Born near Tallahassee, Florida, but raised in Pendleton, South Carolina, he was First Honor Graduate in the Class of 1849 at the Citadel Academy in Charleston, one of the two schools that made up the South Carolina Military Academy (now The Citadel). In 1852, he was appointed a professor of mathematics at the Arsenal Academy in Columbia, the second SCMA campus. He returned to the Citadel Academy as a professor of belles lettres and French the next year; promoted to the rank of major in the South Carolina Militia, he became head of the department of engineering and astronomy. In 1859, he was elevated to superintendent of the South Carolina Military Academy.

== Civil War and later years ==

In January 1861, South Carolina Governor Francis Wilkinson Pickens ordered a detachment of SCMA cadets under the command of Stevens to man a battery of cannons on Morris Island, South Carolina with orders to fire on any vessel flying the American flag entering Charleston harbor; on January 9, the battery shelled the Union steamship Star of the West, which was attempting to resupply Fort Sumter, it is considered to be the first shots of the American Civil War. A man of deep religious faith, a short time later Stevens was ordained as a minister in the Protestant Episcopal Church. In October 1861, he resigned as SCMA Superintendent and was commissioned as a colonel in the Confederate States Army. He was directed by Governor Pickens to organize the Holcombe Legion which consisted of infantry and cavalry units which were assigned to the "Evans Brigade" in the Army of Northern Virginia with Stevens as its first commander. The unit helped defend Charleston in the summer of 1862 and also fought at the First Battle of Rappahannock Station, in the Second Battle of Bull Run, the Battle of South Mountain and the Battle of Antietam, where Stevens was wounded and after which time he decided to resign from the military and return to the ministry.

Stevens returned to the Diocese of the Southeast of the Protestant Episcopal Church and took up the cause of ministering to former slaves, known as Freedmen, he organized parishes in the Charleston area and founded the Bishop Cummins Training School in 1876 (now the Cummins Memorial Theological Seminary) as a seminary for blacks. It was named for George David Cummins, founder of the Reformed Episcopal Church which Stevens then was associated with.

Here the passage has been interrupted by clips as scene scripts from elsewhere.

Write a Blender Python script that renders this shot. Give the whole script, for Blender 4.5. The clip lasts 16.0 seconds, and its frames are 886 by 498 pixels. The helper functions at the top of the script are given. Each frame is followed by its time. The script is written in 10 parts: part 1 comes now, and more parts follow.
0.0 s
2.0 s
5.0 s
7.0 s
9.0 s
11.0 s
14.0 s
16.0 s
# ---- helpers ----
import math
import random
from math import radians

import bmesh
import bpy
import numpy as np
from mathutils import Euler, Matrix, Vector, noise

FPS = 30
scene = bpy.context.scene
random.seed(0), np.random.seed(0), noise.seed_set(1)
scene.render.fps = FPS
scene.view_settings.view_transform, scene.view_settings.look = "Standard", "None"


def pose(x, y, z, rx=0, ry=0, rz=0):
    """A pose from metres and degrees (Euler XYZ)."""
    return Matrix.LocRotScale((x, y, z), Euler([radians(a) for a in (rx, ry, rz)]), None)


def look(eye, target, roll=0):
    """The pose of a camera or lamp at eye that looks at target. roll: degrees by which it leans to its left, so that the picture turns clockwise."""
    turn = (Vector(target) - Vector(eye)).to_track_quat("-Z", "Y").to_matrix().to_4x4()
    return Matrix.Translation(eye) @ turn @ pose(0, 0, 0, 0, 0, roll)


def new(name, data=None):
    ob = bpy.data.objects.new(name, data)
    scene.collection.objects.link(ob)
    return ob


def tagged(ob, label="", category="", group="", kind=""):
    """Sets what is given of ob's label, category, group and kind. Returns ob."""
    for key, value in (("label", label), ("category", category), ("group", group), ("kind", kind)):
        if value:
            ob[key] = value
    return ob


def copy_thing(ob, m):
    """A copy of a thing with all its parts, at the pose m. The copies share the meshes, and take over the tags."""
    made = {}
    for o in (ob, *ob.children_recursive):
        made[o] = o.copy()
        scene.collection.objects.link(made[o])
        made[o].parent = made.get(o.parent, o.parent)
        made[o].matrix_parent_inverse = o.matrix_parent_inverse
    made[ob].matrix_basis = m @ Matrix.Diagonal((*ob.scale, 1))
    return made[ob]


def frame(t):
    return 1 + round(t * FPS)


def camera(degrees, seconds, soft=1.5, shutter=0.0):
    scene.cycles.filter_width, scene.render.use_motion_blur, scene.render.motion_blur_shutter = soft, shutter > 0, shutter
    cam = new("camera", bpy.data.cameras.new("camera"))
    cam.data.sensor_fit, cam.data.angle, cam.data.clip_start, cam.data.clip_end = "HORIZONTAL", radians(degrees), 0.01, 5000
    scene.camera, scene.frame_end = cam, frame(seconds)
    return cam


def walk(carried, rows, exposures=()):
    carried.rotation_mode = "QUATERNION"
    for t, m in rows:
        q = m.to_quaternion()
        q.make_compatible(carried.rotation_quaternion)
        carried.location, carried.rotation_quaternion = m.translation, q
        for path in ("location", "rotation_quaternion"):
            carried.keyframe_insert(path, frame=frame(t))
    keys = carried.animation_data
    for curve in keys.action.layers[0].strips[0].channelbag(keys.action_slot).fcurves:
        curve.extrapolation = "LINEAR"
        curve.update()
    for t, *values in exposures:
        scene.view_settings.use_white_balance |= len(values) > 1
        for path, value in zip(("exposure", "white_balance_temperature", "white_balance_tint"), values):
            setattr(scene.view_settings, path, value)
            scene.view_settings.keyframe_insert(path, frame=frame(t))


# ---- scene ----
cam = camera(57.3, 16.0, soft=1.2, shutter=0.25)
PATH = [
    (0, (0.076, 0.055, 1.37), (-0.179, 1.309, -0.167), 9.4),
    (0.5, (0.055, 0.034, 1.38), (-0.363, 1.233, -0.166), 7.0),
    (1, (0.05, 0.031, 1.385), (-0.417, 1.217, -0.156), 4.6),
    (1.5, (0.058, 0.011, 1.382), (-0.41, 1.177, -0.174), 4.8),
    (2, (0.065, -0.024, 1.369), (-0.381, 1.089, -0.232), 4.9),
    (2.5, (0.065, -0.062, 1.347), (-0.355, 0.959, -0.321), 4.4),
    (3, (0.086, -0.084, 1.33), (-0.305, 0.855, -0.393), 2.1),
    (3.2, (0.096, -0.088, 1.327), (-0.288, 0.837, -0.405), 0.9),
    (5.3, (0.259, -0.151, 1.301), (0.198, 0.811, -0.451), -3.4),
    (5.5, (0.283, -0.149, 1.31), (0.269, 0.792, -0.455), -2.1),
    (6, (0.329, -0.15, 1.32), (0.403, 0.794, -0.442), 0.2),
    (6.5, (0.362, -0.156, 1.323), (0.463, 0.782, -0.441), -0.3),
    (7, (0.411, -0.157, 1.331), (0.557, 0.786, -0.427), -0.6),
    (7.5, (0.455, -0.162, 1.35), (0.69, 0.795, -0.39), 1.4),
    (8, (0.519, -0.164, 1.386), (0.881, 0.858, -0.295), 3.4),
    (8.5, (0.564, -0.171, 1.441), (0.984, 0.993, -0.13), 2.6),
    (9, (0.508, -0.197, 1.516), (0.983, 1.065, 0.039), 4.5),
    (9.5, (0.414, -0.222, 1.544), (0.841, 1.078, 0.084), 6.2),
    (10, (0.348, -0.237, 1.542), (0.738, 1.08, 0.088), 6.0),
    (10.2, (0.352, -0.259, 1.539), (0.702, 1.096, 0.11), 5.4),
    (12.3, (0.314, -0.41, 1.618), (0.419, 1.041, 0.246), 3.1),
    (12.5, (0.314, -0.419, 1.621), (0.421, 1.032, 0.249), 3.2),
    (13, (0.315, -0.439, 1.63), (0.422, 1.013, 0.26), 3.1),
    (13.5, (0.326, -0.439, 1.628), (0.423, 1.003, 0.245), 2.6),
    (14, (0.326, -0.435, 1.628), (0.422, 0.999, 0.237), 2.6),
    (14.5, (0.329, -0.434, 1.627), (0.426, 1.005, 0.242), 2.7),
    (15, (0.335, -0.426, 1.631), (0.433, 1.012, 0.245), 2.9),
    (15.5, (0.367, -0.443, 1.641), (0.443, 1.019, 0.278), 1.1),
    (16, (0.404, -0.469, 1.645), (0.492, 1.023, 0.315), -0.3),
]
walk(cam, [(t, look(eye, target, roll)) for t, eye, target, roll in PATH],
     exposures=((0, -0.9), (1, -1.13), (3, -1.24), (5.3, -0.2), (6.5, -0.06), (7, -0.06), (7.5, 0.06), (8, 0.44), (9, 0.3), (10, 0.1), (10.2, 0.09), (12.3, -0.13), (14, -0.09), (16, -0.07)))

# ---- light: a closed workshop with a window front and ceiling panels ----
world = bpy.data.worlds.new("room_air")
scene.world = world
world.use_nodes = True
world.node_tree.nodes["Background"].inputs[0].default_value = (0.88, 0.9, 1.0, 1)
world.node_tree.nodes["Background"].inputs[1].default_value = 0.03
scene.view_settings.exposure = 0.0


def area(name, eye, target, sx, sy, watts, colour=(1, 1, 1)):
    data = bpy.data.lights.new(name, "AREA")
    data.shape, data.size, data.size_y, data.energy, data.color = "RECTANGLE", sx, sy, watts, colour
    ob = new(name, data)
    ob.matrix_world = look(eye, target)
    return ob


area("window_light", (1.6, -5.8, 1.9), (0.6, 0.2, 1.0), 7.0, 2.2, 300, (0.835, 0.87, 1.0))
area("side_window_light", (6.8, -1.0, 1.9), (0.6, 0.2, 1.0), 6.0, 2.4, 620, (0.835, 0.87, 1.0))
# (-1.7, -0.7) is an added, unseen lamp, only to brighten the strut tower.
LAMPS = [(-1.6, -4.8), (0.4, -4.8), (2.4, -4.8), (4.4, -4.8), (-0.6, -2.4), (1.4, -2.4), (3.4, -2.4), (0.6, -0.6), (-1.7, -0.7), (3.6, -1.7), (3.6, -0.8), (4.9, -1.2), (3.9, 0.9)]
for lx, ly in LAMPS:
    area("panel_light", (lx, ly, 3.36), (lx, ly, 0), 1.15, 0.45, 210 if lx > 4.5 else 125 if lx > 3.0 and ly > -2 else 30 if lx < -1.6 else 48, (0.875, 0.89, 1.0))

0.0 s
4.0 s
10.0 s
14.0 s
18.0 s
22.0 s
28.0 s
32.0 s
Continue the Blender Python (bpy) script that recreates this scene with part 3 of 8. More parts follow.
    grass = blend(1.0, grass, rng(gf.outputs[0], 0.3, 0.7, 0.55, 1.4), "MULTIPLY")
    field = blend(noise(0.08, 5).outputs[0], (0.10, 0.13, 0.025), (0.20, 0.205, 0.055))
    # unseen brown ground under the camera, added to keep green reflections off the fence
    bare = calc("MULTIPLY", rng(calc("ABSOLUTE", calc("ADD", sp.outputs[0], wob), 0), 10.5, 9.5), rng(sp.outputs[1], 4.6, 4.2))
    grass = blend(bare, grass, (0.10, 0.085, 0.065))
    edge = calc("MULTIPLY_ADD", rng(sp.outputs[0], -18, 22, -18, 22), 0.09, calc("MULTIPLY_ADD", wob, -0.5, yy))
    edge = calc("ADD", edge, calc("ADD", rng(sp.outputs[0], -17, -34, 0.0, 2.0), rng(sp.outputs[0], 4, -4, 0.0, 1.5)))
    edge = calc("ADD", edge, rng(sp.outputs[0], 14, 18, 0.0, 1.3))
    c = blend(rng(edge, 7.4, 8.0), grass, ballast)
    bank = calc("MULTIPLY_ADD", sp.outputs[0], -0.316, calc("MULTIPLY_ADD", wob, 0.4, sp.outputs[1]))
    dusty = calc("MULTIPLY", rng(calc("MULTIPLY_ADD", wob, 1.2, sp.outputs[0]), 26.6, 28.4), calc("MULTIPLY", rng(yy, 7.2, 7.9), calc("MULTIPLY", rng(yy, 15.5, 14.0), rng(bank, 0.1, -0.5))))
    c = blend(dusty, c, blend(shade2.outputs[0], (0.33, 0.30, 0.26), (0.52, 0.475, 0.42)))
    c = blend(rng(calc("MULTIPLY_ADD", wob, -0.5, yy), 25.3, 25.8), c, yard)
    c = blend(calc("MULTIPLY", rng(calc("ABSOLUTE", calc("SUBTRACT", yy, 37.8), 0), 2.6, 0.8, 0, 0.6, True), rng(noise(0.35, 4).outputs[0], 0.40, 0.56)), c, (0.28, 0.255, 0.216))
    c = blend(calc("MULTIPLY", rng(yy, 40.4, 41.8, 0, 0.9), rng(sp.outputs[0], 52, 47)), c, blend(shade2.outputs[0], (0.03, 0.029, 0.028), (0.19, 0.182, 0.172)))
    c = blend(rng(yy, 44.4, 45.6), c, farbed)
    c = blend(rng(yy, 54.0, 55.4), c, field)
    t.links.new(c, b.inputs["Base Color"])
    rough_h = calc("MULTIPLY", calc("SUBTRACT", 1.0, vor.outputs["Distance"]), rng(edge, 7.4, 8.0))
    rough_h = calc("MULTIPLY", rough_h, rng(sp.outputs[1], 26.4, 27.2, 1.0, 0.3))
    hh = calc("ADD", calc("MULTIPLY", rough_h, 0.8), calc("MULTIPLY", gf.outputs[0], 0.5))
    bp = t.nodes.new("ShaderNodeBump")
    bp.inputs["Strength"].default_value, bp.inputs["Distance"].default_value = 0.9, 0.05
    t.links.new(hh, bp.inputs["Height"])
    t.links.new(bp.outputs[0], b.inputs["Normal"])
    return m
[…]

In 1879, he was named the church's first Bishop, the position he held for 30 years.

In 1877, Stevens spearheaded an effort to reopen the South Carolina Military Academy which had been closed and occupied by Union forces at the end of the Civil War, he called a meeting of graduates who drafted a resolution which was presented to the state legislature and the school resumed operations in 1882. An association of graduates was also formed, with Stevens as the first vice-president. In 1878, he was appointed school commissioner of Charleston County, South Carolina and became a professor of mathematics at all black Claflin College in Orangeburg, South Carolina (now Claflin University) in 1890.

== Personal life ==

Stevens' brother Clement H. Stevens (1821–1864) was a Confederate brigadier general and brigade commander in the Army of Tennessee who was fatally wounded at the Battle of Peachtree Creek near Atlanta. Brother Henry Kennedy Stevens (1821–1863) was commissioned into the United States Navy and later joined the Confederate States Navy serving as executive officer of the ironclad CSS Arkansas and while serving as commander of naval forces in Louisiana was killed in a battle with Union gunboats. In 1853 Stevens married Mary Singletary Capers (1833–1894), who was the sister of Ellison Capers a fellow SCMA graduate and professor who also later became Episcopal Bishop of South Carolina. In 1895, he married Harriet Rebecca Palmer (1842–1922) who survived him. Bishop Stevens died in Charleston in 1910 and was buried at the Magnolia Cemetery. He and his first wife had 6 children only one of whom survived him. Stevens Barracks on the campus of The Citadel was named in his honor.